* Raw records:
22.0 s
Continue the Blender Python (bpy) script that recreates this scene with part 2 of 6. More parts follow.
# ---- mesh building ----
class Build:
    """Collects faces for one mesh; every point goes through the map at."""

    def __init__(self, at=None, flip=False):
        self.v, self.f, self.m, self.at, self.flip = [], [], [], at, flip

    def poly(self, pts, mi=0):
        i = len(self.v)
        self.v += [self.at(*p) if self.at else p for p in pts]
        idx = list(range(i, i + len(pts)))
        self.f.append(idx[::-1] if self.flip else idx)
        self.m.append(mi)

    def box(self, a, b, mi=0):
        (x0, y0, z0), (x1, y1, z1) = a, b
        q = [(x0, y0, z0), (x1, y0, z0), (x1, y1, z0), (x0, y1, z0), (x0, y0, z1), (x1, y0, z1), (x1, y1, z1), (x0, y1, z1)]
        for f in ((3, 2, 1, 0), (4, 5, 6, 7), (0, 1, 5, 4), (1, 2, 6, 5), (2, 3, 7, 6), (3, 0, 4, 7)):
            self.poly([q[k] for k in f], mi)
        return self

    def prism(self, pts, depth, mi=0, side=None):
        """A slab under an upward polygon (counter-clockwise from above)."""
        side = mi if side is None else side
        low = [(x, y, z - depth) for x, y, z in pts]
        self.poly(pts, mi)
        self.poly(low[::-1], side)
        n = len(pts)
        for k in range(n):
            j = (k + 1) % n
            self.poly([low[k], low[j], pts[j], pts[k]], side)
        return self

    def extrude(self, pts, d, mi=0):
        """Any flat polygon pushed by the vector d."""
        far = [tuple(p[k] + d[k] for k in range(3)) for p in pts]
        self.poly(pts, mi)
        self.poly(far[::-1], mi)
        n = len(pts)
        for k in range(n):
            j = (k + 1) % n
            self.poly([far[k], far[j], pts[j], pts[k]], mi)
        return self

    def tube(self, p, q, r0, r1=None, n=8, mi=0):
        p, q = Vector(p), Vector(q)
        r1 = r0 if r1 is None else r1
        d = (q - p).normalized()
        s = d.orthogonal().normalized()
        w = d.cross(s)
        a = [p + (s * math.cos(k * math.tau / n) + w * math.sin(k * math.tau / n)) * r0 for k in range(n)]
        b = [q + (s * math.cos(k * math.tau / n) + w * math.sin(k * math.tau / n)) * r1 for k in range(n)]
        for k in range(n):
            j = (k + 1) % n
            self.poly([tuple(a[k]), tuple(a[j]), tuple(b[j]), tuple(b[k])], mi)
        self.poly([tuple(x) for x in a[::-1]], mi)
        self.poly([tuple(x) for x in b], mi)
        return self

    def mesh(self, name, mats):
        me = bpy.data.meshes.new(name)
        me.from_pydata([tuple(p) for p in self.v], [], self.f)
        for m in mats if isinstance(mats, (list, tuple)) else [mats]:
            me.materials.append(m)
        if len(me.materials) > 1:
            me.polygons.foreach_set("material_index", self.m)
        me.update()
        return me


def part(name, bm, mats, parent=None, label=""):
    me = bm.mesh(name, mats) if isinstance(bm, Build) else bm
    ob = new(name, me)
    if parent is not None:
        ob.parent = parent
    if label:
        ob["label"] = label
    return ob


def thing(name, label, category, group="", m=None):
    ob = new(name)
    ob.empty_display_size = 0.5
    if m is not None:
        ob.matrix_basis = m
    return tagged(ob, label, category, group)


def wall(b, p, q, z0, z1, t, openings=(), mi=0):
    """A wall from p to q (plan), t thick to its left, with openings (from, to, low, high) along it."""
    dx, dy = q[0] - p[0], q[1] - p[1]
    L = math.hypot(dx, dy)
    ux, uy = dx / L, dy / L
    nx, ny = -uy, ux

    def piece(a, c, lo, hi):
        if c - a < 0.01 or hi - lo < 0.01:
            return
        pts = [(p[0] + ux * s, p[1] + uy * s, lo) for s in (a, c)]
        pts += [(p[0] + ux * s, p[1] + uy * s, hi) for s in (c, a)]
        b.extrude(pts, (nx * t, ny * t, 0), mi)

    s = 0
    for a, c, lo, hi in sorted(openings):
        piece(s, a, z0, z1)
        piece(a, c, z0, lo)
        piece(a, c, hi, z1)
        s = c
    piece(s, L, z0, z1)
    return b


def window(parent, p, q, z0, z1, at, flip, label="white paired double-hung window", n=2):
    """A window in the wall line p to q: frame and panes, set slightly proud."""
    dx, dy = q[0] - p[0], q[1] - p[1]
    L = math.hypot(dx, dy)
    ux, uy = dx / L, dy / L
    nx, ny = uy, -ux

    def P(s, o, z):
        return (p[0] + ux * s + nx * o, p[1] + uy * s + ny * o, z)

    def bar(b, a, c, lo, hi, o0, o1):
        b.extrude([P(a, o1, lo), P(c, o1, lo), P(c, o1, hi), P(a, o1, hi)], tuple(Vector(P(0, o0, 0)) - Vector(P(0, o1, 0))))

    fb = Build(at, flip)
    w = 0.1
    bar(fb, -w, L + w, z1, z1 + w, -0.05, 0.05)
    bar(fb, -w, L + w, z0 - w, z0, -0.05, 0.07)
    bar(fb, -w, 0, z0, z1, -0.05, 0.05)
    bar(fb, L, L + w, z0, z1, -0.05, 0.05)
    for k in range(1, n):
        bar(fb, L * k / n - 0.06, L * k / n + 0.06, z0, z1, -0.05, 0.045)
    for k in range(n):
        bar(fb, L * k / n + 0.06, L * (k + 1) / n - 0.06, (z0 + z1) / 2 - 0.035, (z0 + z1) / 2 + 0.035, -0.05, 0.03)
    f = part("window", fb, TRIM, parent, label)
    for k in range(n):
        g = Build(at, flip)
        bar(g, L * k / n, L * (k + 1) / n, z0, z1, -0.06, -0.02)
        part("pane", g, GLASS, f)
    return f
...
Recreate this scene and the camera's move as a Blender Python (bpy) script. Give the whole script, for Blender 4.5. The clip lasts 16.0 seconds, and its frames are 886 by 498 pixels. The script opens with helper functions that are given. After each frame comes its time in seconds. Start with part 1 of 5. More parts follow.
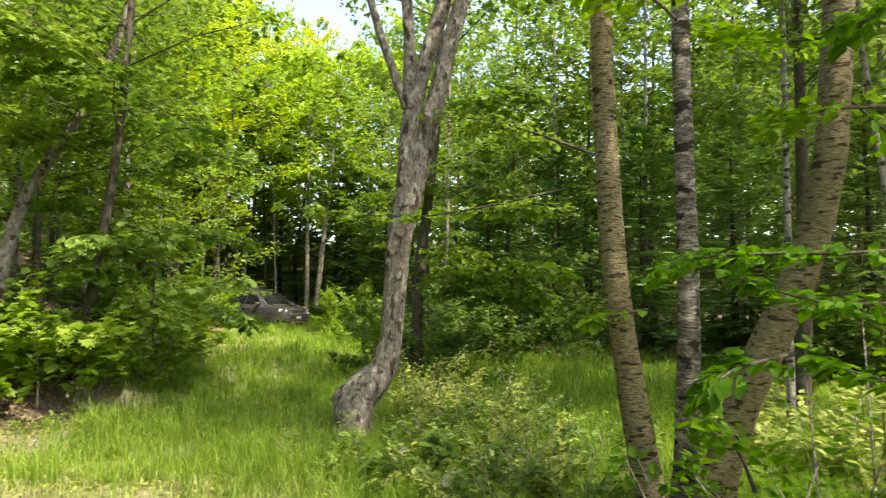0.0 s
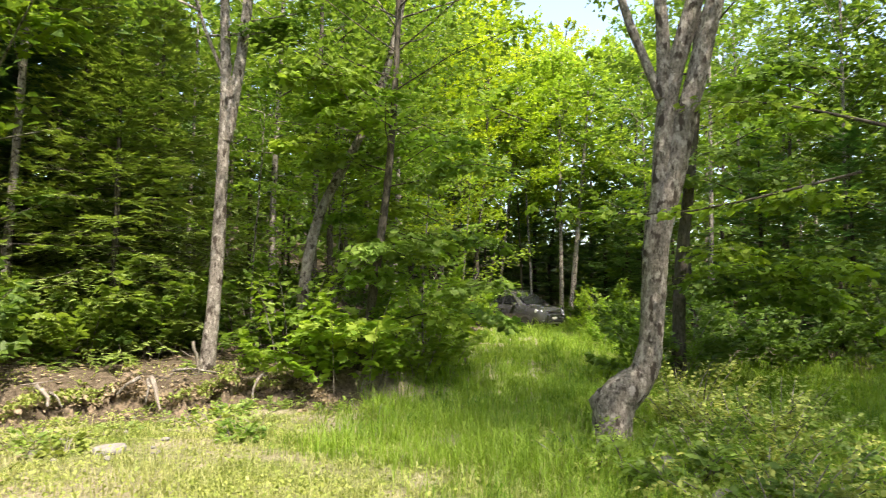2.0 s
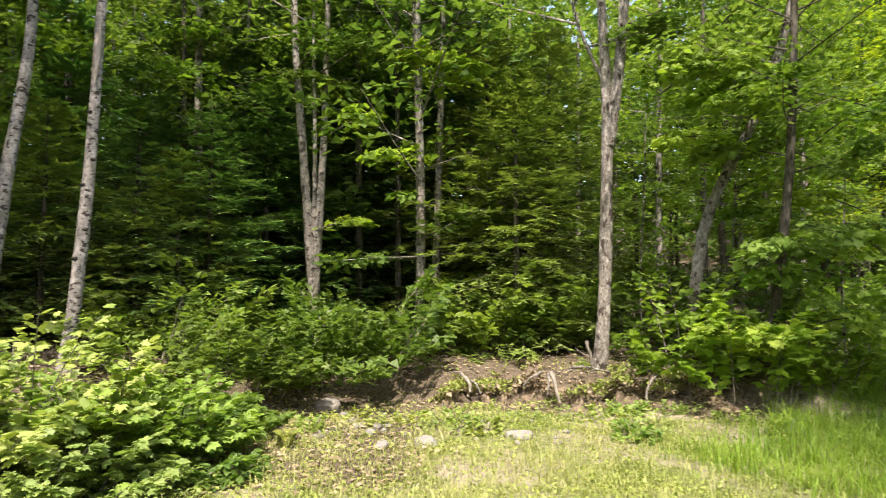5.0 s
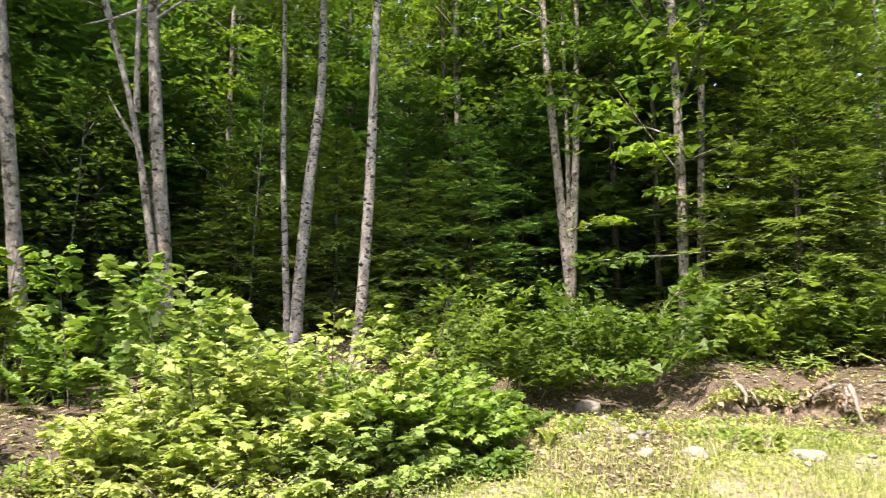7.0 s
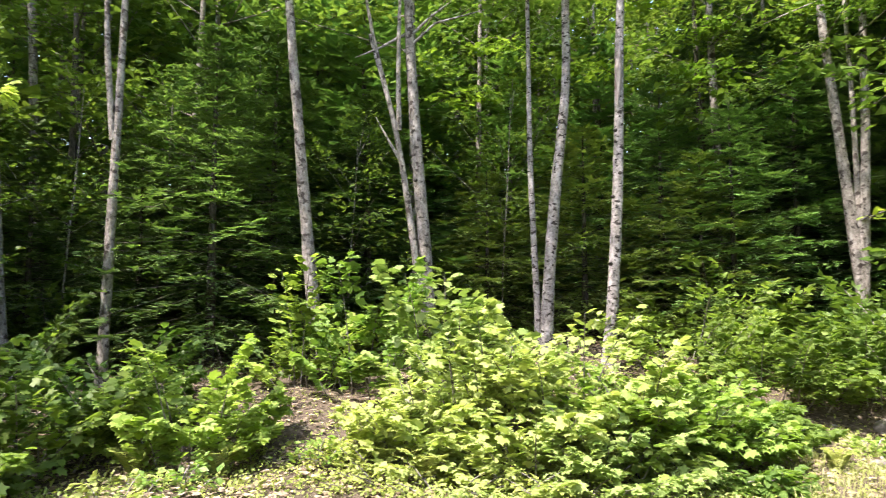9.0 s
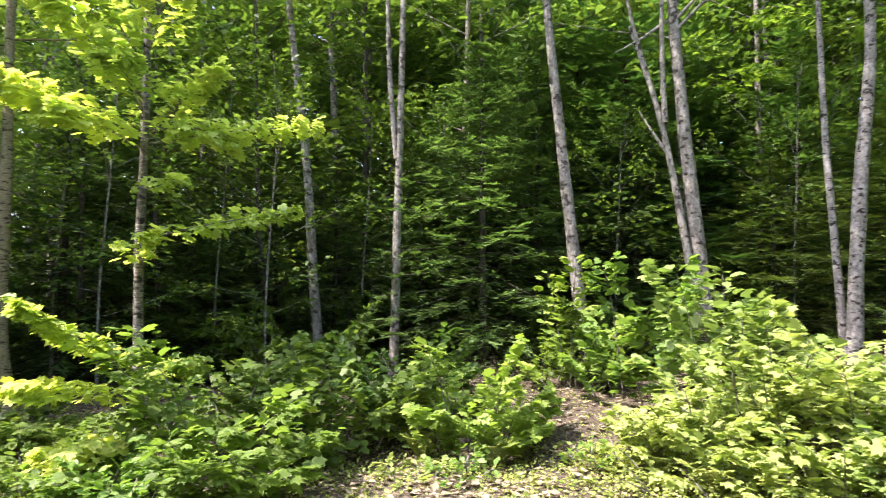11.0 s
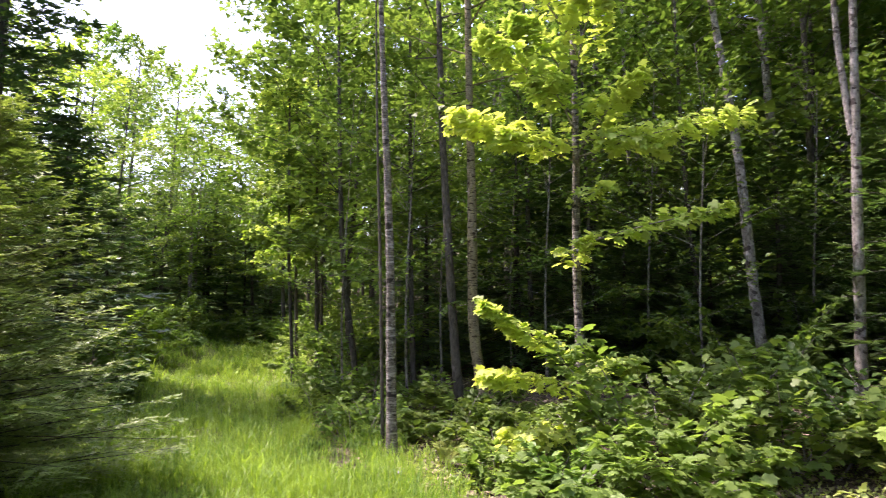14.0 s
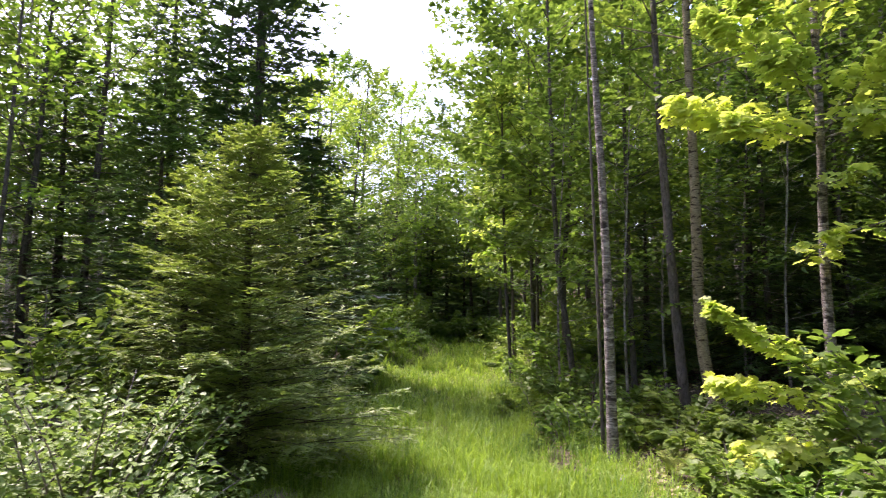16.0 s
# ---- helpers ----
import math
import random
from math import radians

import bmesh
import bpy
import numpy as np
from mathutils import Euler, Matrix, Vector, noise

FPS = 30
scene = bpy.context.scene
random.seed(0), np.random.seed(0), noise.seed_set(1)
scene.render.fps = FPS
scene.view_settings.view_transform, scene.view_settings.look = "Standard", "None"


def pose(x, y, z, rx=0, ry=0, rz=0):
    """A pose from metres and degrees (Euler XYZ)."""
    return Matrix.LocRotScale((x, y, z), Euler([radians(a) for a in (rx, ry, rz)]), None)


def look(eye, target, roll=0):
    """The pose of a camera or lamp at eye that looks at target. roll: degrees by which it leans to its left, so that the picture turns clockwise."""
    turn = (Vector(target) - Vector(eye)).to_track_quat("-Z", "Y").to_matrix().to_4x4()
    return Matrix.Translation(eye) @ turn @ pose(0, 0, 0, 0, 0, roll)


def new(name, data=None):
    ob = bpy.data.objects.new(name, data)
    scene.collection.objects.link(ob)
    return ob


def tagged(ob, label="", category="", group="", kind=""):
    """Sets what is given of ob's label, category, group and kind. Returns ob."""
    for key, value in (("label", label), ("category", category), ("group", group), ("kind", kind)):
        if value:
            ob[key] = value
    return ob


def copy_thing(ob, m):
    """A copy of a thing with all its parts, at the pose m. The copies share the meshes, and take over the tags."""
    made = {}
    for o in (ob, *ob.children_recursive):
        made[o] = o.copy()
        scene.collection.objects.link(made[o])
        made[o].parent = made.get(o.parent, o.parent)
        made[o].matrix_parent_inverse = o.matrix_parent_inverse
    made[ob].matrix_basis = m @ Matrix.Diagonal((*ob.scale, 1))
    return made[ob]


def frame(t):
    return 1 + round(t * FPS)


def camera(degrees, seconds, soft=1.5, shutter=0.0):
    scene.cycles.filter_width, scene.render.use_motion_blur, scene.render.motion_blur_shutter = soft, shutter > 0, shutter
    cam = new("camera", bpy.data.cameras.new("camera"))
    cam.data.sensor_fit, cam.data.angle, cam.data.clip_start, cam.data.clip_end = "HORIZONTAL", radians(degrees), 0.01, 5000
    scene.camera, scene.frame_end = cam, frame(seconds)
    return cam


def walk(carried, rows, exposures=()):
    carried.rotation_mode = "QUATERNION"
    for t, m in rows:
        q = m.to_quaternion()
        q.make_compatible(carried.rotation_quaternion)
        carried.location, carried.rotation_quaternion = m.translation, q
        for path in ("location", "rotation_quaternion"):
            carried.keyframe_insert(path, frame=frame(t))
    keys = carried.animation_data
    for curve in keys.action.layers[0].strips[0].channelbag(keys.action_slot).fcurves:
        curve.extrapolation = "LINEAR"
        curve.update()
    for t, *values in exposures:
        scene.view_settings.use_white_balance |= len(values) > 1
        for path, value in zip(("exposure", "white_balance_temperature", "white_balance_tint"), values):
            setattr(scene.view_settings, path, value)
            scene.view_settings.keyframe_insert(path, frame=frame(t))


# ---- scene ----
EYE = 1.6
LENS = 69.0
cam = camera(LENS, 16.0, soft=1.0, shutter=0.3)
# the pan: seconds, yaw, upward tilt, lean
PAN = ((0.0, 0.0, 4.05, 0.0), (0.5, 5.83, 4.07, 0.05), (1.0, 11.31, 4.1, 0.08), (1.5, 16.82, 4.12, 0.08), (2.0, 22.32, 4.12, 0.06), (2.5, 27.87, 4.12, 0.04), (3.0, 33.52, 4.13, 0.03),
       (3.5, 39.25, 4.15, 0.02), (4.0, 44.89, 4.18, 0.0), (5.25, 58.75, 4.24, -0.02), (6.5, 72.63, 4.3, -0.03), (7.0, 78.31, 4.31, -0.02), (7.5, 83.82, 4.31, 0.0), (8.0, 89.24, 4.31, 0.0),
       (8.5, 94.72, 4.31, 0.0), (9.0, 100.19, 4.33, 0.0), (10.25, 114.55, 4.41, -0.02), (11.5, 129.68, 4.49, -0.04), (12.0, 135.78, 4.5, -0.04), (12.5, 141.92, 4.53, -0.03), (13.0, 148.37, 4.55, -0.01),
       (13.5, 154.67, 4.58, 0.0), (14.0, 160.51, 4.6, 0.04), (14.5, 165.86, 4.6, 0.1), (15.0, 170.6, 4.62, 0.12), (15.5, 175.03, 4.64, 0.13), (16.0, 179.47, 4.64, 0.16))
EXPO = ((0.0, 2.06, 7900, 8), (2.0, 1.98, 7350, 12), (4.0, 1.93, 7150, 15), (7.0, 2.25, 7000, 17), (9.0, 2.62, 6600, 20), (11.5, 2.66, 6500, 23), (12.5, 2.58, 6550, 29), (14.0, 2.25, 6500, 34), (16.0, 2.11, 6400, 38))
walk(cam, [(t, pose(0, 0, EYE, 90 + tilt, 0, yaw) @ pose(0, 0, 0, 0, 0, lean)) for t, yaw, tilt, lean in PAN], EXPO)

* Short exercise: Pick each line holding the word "exposures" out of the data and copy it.

* Expected answer:
def walk(carried, rows, exposures=()):
    for t, *values in exposures:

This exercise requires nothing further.